“My phone has been running hot with people wanting to know where their Senate vote is likely to end up if they write “1” in a party box above the line,” FamilyVoice research officer Ros Phillips said today.
“I’ve told them they can check the preference flows of each party by looking up the Australian Electoral Commission website – but there are so many different parties, from Coke in the Bubblers to Wikileaks, that trying to follow them all is a nightmare.
“Sadly, some preference deals made between the minor parties means that people who vote ‘1’ in a box above the line may end up helping to elect someone they wouldn’t support in a blue fit,” Ros Phillips said. “I’ve told callers the only way they can be absolutely sure their vote ends up with a party that shares some of their values is to number every square below the line.
“This means numbering:
- 110 boxes in NSW
- 82 boxes in Queensland
- 97 boxes in Victoria
- 73 boxes in SA
- 62 boxes in WA
- 54 boxes in Tasmania
- 27 boxes in ACT
- 24 boxes in NT
“It’s a huge challenge, but we are encouraging people to check our election survey results for Senate candidates and print out the pages – which list all parties and candidates in the order they will appear on the ballot paper, along with their score in our survey – and work out their own preferences before Saturday.

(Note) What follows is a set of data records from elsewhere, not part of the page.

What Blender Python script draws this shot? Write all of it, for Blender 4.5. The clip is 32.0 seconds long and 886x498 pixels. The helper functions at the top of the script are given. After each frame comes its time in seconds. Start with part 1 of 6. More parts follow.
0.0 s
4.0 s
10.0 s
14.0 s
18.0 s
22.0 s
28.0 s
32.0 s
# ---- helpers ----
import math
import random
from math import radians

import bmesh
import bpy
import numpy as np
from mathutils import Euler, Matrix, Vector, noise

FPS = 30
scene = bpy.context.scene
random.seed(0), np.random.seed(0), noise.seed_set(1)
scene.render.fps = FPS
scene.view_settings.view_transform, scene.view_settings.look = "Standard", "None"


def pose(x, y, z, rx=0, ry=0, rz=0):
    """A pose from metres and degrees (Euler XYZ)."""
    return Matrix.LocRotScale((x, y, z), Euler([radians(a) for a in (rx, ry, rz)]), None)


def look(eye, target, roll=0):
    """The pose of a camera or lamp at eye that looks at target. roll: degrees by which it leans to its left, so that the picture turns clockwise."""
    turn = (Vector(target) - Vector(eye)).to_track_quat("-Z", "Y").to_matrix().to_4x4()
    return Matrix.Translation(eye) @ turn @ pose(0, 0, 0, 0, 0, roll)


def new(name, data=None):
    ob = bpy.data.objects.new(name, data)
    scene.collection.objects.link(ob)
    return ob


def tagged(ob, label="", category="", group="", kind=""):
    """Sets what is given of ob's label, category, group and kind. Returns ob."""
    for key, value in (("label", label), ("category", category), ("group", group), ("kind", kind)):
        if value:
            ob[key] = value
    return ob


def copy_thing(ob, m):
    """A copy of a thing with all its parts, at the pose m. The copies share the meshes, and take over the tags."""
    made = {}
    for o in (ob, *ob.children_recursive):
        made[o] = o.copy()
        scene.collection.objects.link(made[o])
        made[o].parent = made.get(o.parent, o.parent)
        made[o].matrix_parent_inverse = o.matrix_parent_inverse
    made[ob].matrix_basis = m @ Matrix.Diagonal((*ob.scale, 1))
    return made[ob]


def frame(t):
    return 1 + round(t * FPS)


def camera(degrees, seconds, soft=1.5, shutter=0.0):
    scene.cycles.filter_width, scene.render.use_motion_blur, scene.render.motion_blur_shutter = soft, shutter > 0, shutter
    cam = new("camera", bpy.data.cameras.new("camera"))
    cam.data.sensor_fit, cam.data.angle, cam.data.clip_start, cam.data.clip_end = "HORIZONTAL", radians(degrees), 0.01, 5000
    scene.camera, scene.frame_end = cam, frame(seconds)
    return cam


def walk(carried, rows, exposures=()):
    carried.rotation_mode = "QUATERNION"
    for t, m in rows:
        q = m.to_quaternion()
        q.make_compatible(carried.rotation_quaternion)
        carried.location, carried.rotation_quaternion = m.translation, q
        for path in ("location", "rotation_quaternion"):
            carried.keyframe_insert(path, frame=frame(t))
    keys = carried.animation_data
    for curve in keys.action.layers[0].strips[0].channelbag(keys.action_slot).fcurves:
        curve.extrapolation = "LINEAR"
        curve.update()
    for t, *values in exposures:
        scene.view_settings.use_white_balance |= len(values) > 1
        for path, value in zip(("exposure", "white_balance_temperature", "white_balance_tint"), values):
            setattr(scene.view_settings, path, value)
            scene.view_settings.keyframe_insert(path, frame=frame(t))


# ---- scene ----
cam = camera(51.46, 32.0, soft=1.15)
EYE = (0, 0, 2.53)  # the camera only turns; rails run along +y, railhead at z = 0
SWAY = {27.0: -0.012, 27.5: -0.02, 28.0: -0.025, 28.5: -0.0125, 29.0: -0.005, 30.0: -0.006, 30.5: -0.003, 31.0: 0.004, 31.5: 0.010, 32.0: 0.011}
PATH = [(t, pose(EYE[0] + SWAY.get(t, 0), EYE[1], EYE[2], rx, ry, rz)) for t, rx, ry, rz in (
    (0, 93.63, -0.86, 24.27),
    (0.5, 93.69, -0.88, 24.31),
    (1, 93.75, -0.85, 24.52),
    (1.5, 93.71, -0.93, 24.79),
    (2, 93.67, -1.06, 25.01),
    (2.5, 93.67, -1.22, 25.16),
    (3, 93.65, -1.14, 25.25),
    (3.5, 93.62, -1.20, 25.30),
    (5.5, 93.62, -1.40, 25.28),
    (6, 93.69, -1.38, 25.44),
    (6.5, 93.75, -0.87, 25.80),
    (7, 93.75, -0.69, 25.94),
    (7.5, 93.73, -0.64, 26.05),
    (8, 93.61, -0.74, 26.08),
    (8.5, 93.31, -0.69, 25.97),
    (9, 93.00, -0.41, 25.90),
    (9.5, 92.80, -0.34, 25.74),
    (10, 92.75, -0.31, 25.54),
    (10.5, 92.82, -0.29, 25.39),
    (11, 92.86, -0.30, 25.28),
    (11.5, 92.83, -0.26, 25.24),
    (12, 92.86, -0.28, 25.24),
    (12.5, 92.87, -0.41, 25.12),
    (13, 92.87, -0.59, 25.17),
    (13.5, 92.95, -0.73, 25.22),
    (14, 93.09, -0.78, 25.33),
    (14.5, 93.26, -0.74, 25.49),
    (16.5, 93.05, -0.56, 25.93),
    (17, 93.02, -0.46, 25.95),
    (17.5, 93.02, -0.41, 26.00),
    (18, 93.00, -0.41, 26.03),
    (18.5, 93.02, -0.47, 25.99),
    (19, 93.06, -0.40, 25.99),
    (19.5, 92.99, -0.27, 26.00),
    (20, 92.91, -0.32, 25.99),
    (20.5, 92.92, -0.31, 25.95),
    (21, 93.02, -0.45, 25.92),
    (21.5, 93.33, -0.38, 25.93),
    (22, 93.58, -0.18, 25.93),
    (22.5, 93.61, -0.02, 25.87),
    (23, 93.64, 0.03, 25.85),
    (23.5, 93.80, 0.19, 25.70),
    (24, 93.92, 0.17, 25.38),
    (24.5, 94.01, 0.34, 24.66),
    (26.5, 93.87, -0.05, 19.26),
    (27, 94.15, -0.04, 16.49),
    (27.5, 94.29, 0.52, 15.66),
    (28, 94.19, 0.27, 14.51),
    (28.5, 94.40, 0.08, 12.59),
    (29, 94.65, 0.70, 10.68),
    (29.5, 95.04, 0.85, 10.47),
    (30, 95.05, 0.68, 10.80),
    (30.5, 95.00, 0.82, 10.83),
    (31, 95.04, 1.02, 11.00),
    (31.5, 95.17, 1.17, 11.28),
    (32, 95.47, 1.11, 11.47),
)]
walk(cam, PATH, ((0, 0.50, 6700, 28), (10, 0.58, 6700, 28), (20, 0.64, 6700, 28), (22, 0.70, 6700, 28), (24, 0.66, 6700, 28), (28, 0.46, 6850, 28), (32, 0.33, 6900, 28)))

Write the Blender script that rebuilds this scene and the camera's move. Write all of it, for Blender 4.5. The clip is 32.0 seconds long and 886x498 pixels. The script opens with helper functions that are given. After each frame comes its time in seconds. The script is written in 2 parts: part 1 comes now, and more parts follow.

They can take the sheets into the polling booth to help insert their numbers onto the white “tablecloth” Senate ballot paper,” Ros Phillips said.
“Election expert Antony Green has pointed out that according to law, voters are allowed to miss out ten percent of the boxes below the line, and mess up the numbering three times, yet still have their vote accepted as formal. This is good news for the preference plodders,” Ros Phillips said.
“Remember, the tortoise may be slow, but he wins in the end!”